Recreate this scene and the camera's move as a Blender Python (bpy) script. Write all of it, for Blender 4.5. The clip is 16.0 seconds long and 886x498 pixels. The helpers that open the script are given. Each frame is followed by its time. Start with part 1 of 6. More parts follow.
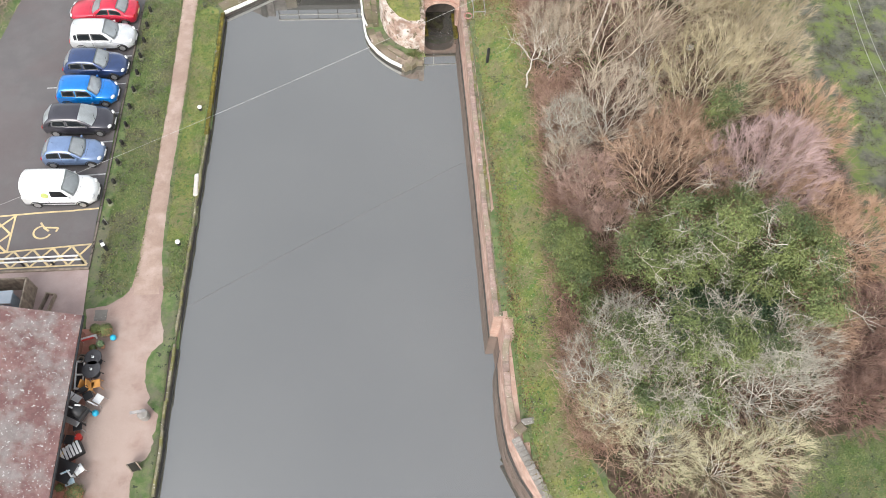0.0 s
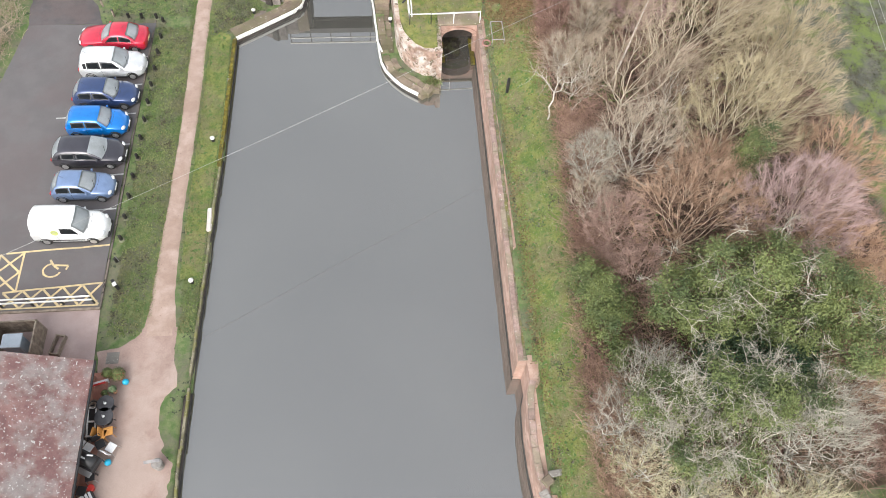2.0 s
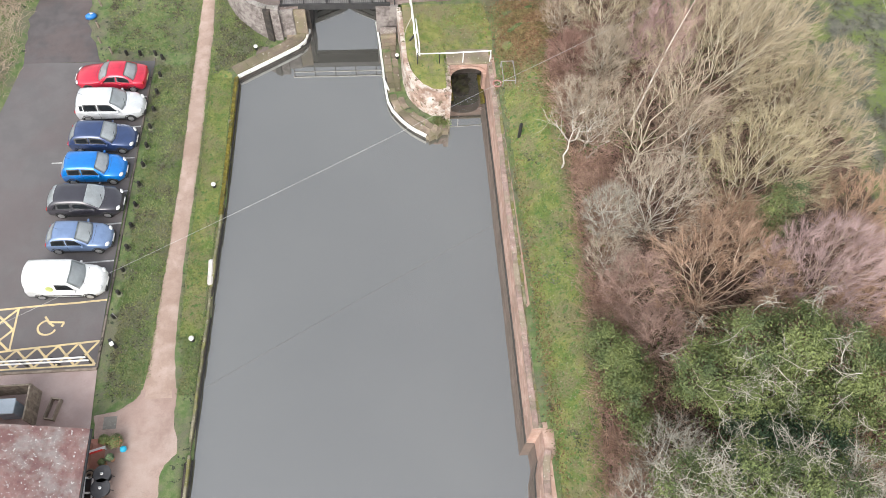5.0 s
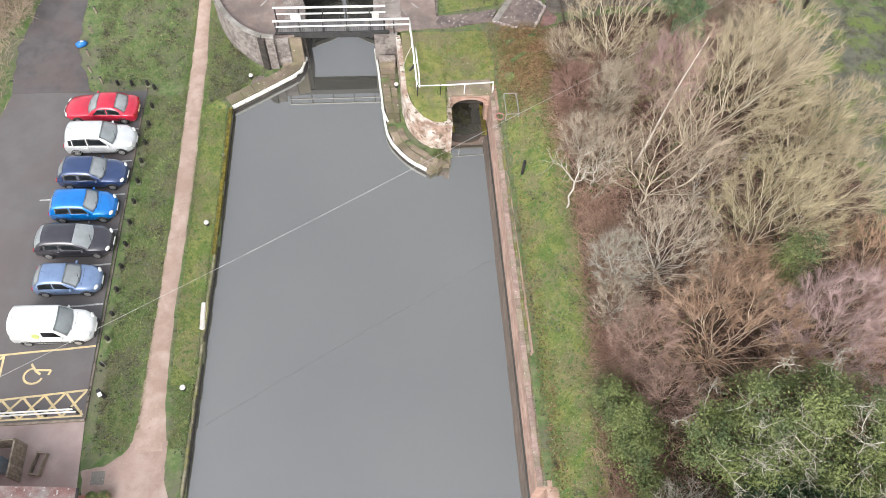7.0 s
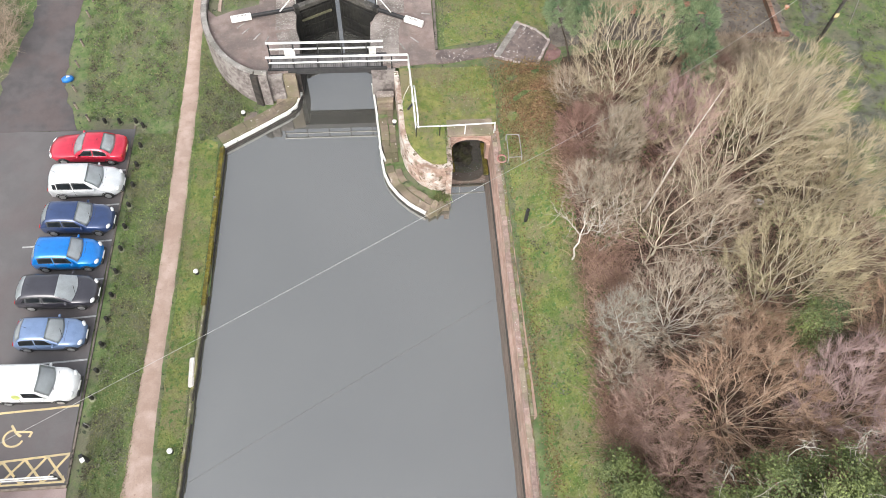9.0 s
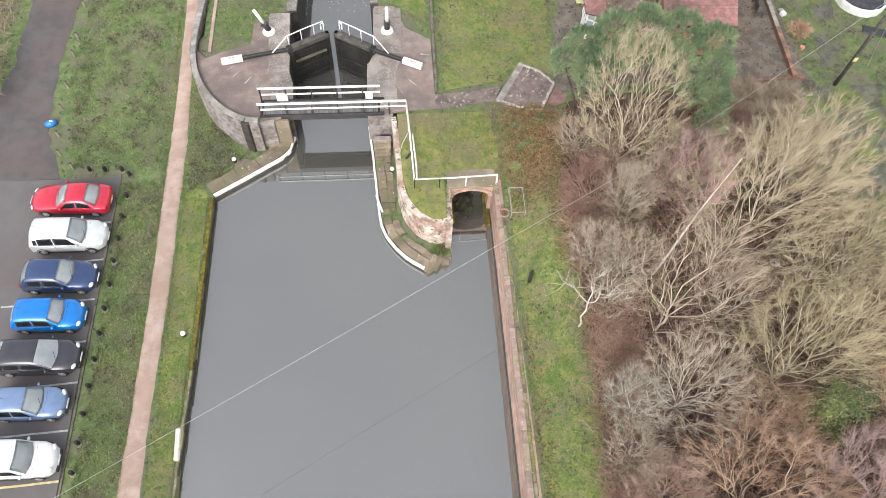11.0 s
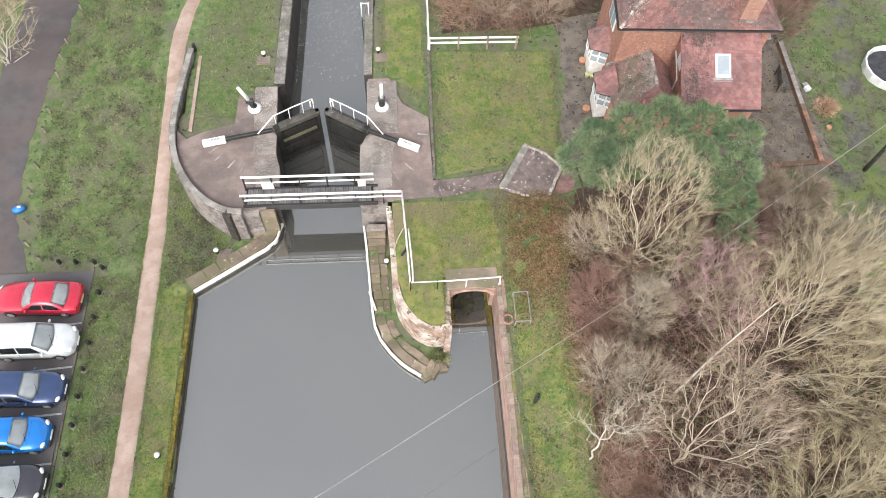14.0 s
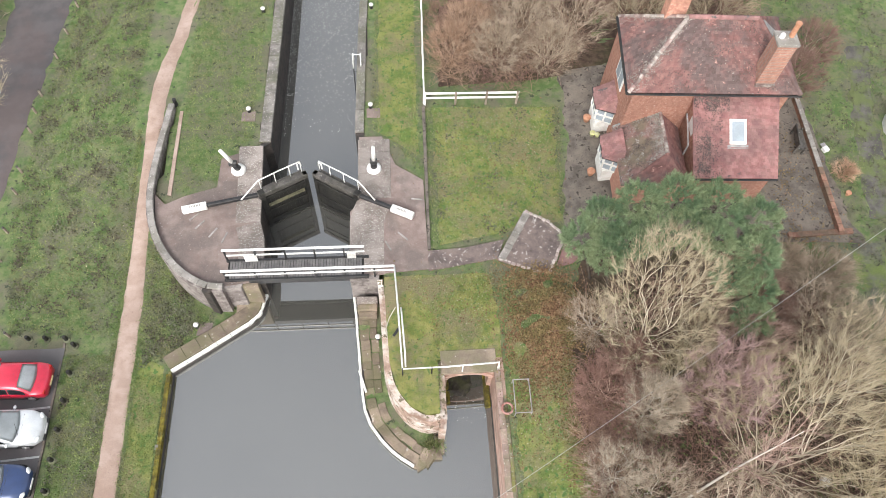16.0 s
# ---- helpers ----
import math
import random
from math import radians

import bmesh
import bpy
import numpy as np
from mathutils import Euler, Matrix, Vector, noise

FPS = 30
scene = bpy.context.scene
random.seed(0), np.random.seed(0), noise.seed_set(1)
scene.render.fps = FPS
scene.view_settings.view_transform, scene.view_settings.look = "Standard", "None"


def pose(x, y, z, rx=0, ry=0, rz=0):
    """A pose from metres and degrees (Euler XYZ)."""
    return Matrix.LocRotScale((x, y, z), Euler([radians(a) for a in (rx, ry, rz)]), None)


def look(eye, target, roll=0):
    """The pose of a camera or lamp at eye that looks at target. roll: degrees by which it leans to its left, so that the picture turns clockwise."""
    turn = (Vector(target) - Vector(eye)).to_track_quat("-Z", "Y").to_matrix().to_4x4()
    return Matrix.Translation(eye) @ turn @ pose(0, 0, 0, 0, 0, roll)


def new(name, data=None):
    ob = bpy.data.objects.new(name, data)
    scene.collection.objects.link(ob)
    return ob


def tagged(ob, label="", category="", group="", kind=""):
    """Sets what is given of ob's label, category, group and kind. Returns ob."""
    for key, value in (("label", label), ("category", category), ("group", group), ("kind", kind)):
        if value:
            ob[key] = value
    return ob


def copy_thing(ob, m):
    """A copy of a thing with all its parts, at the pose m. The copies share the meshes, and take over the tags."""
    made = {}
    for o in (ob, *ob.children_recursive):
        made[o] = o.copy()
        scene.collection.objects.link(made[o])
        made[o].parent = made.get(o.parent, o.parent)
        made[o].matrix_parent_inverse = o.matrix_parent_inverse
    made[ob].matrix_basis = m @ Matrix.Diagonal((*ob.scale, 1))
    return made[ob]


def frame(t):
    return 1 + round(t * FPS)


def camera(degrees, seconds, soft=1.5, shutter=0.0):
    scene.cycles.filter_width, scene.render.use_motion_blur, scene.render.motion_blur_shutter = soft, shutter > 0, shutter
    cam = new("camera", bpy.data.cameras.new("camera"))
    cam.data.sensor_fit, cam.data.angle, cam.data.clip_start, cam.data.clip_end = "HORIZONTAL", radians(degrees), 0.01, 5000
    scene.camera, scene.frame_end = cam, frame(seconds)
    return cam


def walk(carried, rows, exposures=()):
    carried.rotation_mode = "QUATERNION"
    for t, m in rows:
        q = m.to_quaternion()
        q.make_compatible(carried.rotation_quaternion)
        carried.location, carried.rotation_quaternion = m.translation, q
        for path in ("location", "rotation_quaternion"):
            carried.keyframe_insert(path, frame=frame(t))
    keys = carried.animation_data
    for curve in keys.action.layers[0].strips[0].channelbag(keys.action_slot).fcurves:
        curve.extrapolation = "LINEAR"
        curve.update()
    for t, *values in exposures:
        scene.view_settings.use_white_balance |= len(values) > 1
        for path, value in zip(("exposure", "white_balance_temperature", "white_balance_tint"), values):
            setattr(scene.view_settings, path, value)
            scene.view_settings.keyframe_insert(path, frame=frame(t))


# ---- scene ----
cam = camera(62.31, 16.0, soft=0.85)
ROWS = [
    (0.0, -0.003, 0.002, 37.623, -60.426, -2.289, -4.357),
    (0.5, -0.319, 0.694, 37.600, -60.421, -2.277, -4.355),
    (1.0, -0.574, 1.337, 37.601, -60.424, -2.262, -4.353),
    (1.5, -0.774, 1.945, 37.617, -60.433, -2.243, -4.350),
    (2.0, -0.925, 2.530, 37.644, -60.449, -2.222, -4.345),
    (2.5, -1.034, 3.105, 37.675, -60.470, -2.199, -4.340),
    (3.0, -1.104, 3.679, 37.706, -60.498, -2.174, -4.333),
    (3.5, -1.143, 4.260, 37.734, -60.530, -2.147, -4.326),
    (4.0, -1.153, 4.855, 37.757, -60.567, -2.120, -4.318),
    (4.5, -1.139, 5.471, 37.773, -60.608, -2.092, -4.308),
    (5.0, -1.106, 6.113, 37.781, -60.653, -2.063, -4.298),
    (5.5, -1.056, 6.784, 37.781, -60.702, -2.035, -4.287),
    (6.0, -0.994, 7.486, 37.774, -60.753, -2.007, -4.274),
    (6.5, -0.921, 8.223, 37.760, -60.807, -1.981, -4.261),
    (7.0, -0.841, 8.994, 37.740, -60.863, -1.955, -4.247),
    (7.5, -0.756, 9.801, 37.716, -60.920, -1.931, -4.232),
    (8.0, -0.667, 10.643, 37.689, -60.979, -1.909, -4.216),
    (8.5, -0.576, 11.520, 37.660, -61.038, -1.889, -4.199),
    (9.0, -0.485, 12.430, 37.631, -61.098, -1.873, -4.181),
    (9.5, -0.394, 13.372, 37.603, -61.158, -1.859, -4.162),
    (10.0, -0.303, 14.345, 37.577, -61.217, -1.849, -4.142),
    (10.5, -0.214, 15.346, 37.554, -61.275, -1.843, -4.122),
    (11.0, -0.126, 16.373, 37.534, -61.331, -1.841, -4.100),
    (11.5, -0.039, 17.424, 37.518, -61.386, -1.844, -4.077),
    (12.0, 0.048, 18.498, 37.503, -61.438, -1.852, -4.054),
    (12.5, 0.136, 19.592, 37.489, -61.488, -1.865, -4.030),
    (13.0, 0.227, 20.706, 37.473, -61.535, -1.884, -4.005),
    (13.5, 0.321, 21.838, 37.452, -61.577, -1.910, -3.978),
    (14.0, 0.420, 22.986, 37.422, -61.616, -1.942, -3.952),
    (14.5, 0.527, 24.152, 37.377, -61.651, -1.981, -3.924),
    (15.0, 0.645, 25.335, 37.311, -61.680, -2.028, -3.895),
    (15.5, 0.775, 26.536, 37.216, -61.704, -2.082, -3.865),
    (16.0, 0.921, 27.758, 37.083, -61.723, -2.144, -3.835),
]
walk(cam, [(t, pose(x, y, z, 90 + pitch, roll, yaw)) for t, x, y, z, pitch, roll, yaw in ROWS])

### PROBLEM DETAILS
Omitting all images, print the listing exactly.

### SOLUTION TO THE EXERCISE
Recreate this scene and the camera's move as a Blender Python (bpy) script. Write all of it, for Blender 4.5. The clip is 16.0 seconds long and 886x498 pixels. The helpers that open the script are given. Each frame is followed by its time. Start with part 1 of 6. More parts follow.
0.0 s
2.0 s
5.0 s
7.0 s
9.0 s
11.0 s
14.0 s
16.0 s
# ---- helpers ----
import math
import random
from math import radians

import bmesh
import bpy
import numpy as np
from mathutils import Euler, Matrix, Vector, noise

FPS = 30
scene = bpy.context.scene
random.seed(0), np.random.seed(0), noise.seed_set(1)
scene.render.fps = FPS
scene.view_settings.view_transform, scene.view_settings.look = "Standard", "None"


def pose(x, y, z, rx=0, ry=0, rz=0):
    """A pose from metres and degrees (Euler XYZ)."""
    return Matrix.LocRotScale((x, y, z), Euler([radians(a) for a in (rx, ry, rz)]), None)


def look(eye, target, roll=0):
    """The pose of a camera or lamp at eye that looks at target. roll: degrees by which it leans to its left, so that the picture turns clockwise."""
    turn = (Vector(target) - Vector(eye)).to_track_quat("-Z", "Y").to_matrix().to_4x4()
    return Matrix.Translation(eye) @ turn @ pose(0, 0, 0, 0, 0, roll)


def new(name, data=None):
    ob = bpy.data.objects.new(name, data)
    scene.collection.objects.link(ob)
    return ob


def tagged(ob, label="", category="", group="", kind=""):
    """Sets what is given of ob's label, category, group and kind. Returns ob."""
    for key, value in (("label", label), ("category", category), ("group", group), ("kind", kind)):
        if value:
            ob[key] = value
    return ob


def copy_thing(ob, m):
    """A copy of a thing with all its parts, at the pose m. The copies share the meshes, and take over the tags."""
    made = {}
    for o in (ob, *ob.children_recursive):
        made[o] = o.copy()
        scene.collection.objects.link(made[o])
        made[o].parent = made.get(o.parent, o.parent)
        made[o].matrix_parent_inverse = o.matrix_parent_inverse
    made[ob].matrix_basis = m @ Matrix.Diagonal((*ob.scale, 1))
    return made[ob]


def frame(t):
    return 1 + round(t * FPS)


def camera(degrees, seconds, soft=1.5, shutter=0.0):
    scene.cycles.filter_width, scene.render.use_motion_blur, scene.render.motion_blur_shutter = soft, shutter > 0, shutter
    cam = new("camera", bpy.data.cameras.new("camera"))
    cam.data.sensor_fit, cam.data.angle, cam.data.clip_start, cam.data.clip_end = "HORIZONTAL", radians(degrees), 0.01, 5000
    scene.camera, scene.frame_end = cam, frame(seconds)
    return cam


def walk(carried, rows, exposures=()):
    carried.rotation_mode = "QUATERNION"
    for t, m in rows:
        q = m.to_quaternion()
        q.make_compatible(carried.rotation_quaternion)
        carried.location, carried.rotation_quaternion = m.translation, q
        for path in ("location", "rotation_quaternion"):
            carried.keyframe_insert(path, frame=frame(t))
    keys = carried.animation_data
    for curve in keys.action.layers[0].strips[0].channelbag(keys.action_slot).fcurves:
        curve.extrapolation = "LINEAR"
        curve.update()
    for t, *values in exposures:
        scene.view_settings.use_white_balance |= len(values) > 1
        for path, value in zip(("exposure", "white_balance_temperature", "white_balance_tint"), values):
            setattr(scene.view_settings, path, value)
            scene.view_settings.keyframe_insert(path, frame=frame(t))


# ---- scene ----
cam = camera(62.31, 16.0, soft=0.85)
ROWS = [
    (0.0, -0.003, 0.002, 37.623, -60.426, -2.289, -4.357),
    (0.5, -0.319, 0.694, 37.600, -60.421, -2.277, -4.355),
    (1.0, -0.574, 1.337, 37.601, -60.424, -2.262, -4.353),
    (1.5, -0.774, 1.945, 37.617, -60.433, -2.243, -4.350),
    (2.0, -0.925, 2.530, 37.644, -60.449, -2.222, -4.345),
    (2.5, -1.034, 3.105, 37.675, -60.470, -2.199, -4.340),
    (3.0, -1.104, 3.679, 37.706, -60.498, -2.174, -4.333),
    (3.5, -1.143, 4.260, 37.734, -60.530, -2.147, -4.326),
    (4.0, -1.153, 4.855, 37.757, -60.567, -2.120, -4.318),
    (4.5, -1.139, 5.471, 37.773, -60.608, -2.092, -4.308),
    (5.0, -1.106, 6.113, 37.781, -60.653, -2.063, -4.298),
    (5.5, -1.056, 6.784, 37.781, -60.702, -2.035, -4.287),
    (6.0, -0.994, 7.486, 37.774, -60.753, -2.007, -4.274),
    (6.5, -0.921, 8.223, 37.760, -60.807, -1.981, -4.261),
    (7.0, -0.841, 8.994, 37.740, -60.863, -1.955, -4.247),
    (7.5, -0.756, 9.801, 37.716, -60.920, -1.931, -4.232),
    (8.0, -0.667, 10.643, 37.689, -60.979, -1.909, -4.216),
    (8.5, -0.576, 11.520, 37.660, -61.038, -1.889, -4.199),
    (9.0, -0.485, 12.430, 37.631, -61.098, -1.873, -4.181),
    (9.5, -0.394, 13.372, 37.603, -61.158, -1.859, -4.162),
    (10.0, -0.303, 14.345, 37.577, -61.217, -1.849, -4.142),
    (10.5, -0.214, 15.346, 37.554, -61.275, -1.843, -4.122),
    (11.0, -0.126, 16.373, 37.534, -61.331, -1.841, -4.100),
    (11.5, -0.039, 17.424, 37.518, -61.386, -1.844, -4.077),
    (12.0, 0.048, 18.498, 37.503, -61.438, -1.852, -4.054),
    (12.5, 0.136, 19.592, 37.489, -61.488, -1.865, -4.030),
    (13.0, 0.227, 20.706, 37.473, -61.535, -1.884, -4.005),
    (13.5, 0.321, 21.838, 37.452, -61.577, -1.910, -3.978),
    (14.0, 0.420, 22.986, 37.422, -61.616, -1.942, -3.952),
    (14.5, 0.527, 24.152, 37.377, -61.651, -1.981, -3.924),
    (15.0, 0.645, 25.335, 37.311, -61.680, -2.028, -3.895),
    (15.5, 0.775, 26.536, 37.216, -61.704, -2.082, -3.865),
    (16.0, 0.921, 27.758, 37.083, -61.723, -2.144, -3.835),
]
walk(cam, [(t, pose(x, y, z, 90 + pitch, roll, yaw)) for t, x, y, z, pitch, roll, yaw in ROWS])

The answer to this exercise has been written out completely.